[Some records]
####
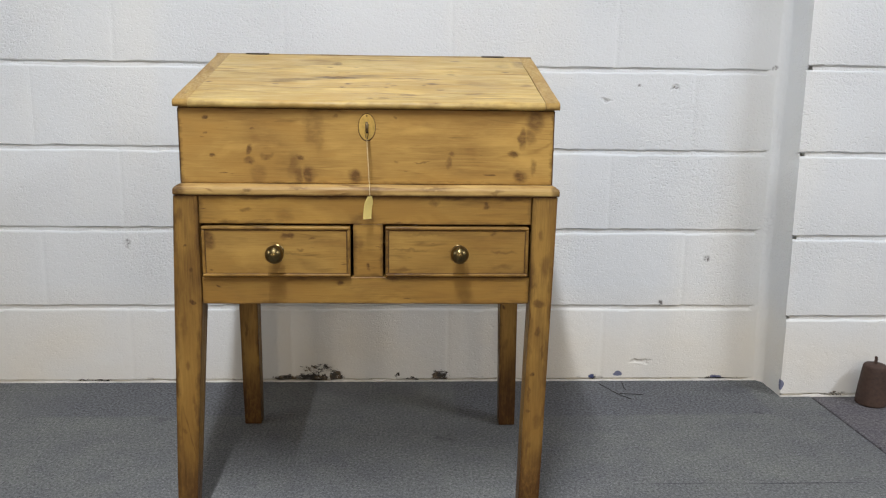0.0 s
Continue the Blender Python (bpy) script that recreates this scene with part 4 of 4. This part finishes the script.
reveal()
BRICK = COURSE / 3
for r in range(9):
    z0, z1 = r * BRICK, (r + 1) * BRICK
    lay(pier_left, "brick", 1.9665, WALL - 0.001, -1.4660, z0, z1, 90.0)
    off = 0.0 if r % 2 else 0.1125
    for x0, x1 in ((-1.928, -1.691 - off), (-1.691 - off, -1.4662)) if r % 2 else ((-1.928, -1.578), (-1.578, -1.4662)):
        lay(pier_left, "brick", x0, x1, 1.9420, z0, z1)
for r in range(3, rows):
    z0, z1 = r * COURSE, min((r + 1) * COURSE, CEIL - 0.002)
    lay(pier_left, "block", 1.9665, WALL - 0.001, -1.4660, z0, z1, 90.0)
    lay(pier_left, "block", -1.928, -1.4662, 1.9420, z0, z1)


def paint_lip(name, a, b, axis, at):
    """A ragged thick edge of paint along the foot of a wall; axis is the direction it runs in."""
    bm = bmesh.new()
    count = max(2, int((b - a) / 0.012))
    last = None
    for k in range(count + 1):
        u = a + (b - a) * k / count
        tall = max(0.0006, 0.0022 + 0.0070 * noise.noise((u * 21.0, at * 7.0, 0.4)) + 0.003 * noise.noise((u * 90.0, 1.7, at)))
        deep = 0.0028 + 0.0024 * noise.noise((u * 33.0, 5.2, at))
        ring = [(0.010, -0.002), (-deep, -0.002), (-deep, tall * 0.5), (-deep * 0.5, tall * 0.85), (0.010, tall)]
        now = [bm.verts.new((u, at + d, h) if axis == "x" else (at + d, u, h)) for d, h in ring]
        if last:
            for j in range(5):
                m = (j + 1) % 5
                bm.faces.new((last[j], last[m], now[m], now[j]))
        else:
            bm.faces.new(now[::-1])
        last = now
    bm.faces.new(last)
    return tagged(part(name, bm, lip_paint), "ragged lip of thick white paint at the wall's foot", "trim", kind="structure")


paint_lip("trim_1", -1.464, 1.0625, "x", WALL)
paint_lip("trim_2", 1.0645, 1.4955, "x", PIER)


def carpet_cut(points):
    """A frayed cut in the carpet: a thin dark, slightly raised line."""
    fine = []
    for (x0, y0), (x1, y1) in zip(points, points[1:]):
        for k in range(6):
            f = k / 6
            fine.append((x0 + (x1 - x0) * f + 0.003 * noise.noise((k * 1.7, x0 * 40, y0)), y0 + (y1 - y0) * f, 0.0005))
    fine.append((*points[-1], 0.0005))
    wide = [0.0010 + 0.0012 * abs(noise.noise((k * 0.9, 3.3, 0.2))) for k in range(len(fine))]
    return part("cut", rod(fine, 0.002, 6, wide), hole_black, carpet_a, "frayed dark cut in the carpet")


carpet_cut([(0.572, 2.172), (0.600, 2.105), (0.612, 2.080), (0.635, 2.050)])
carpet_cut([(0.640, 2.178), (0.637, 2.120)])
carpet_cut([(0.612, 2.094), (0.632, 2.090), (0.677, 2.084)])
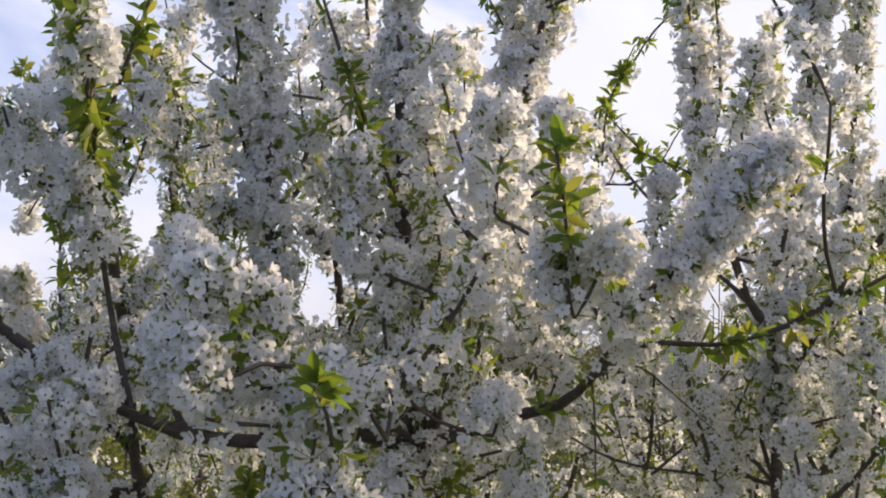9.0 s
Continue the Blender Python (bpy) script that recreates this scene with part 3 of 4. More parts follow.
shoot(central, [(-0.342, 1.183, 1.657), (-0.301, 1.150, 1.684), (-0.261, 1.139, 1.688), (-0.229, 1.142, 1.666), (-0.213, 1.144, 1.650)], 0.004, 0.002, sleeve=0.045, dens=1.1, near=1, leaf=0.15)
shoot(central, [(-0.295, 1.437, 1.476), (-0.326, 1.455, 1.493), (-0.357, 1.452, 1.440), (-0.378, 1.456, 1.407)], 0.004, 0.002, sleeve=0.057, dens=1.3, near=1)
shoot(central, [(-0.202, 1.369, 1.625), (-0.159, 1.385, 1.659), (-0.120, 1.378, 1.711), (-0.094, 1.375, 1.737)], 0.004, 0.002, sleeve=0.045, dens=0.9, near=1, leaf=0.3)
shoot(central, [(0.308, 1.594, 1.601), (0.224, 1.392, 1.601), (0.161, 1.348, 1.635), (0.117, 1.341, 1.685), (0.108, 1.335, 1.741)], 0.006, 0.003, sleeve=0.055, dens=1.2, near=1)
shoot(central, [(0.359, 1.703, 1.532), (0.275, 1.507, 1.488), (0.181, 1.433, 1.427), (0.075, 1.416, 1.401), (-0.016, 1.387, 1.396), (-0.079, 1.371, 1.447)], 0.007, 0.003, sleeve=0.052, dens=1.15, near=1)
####
### REQUIREMENT
Nothing but the lines from the start of the records above through the line with "-1.4662, 1.9420, z0, z1)" should be retyped, each exactly as written; leave out all pictures.

### REPLY
0.0 s
Continue the Blender Python (bpy) script that recreates this scene with part 4 of 4. This part finishes the script.
reveal()
BRICK = COURSE / 3
for r in range(9):
    z0, z1 = r * BRICK, (r + 1) * BRICK
    lay(pier_left, "brick", 1.9665, WALL - 0.001, -1.4660, z0, z1, 90.0)
    off = 0.0 if r % 2 else 0.1125
    for x0, x1 in ((-1.928, -1.691 - off), (-1.691 - off, -1.4662)) if r % 2 else ((-1.928, -1.578), (-1.578, -1.4662)):
        lay(pier_left, "brick", x0, x1, 1.9420, z0, z1)
for r in range(3, rows):
    z0, z1 = r * COURSE, min((r + 1) * COURSE, CEIL - 0.002)
    lay(pier_left, "block", 1.9665, WALL - 0.001, -1.4660, z0, z1, 90.0)
    lay(pier_left, "block", -1.928, -1.4662, 1.9420, z0, z1)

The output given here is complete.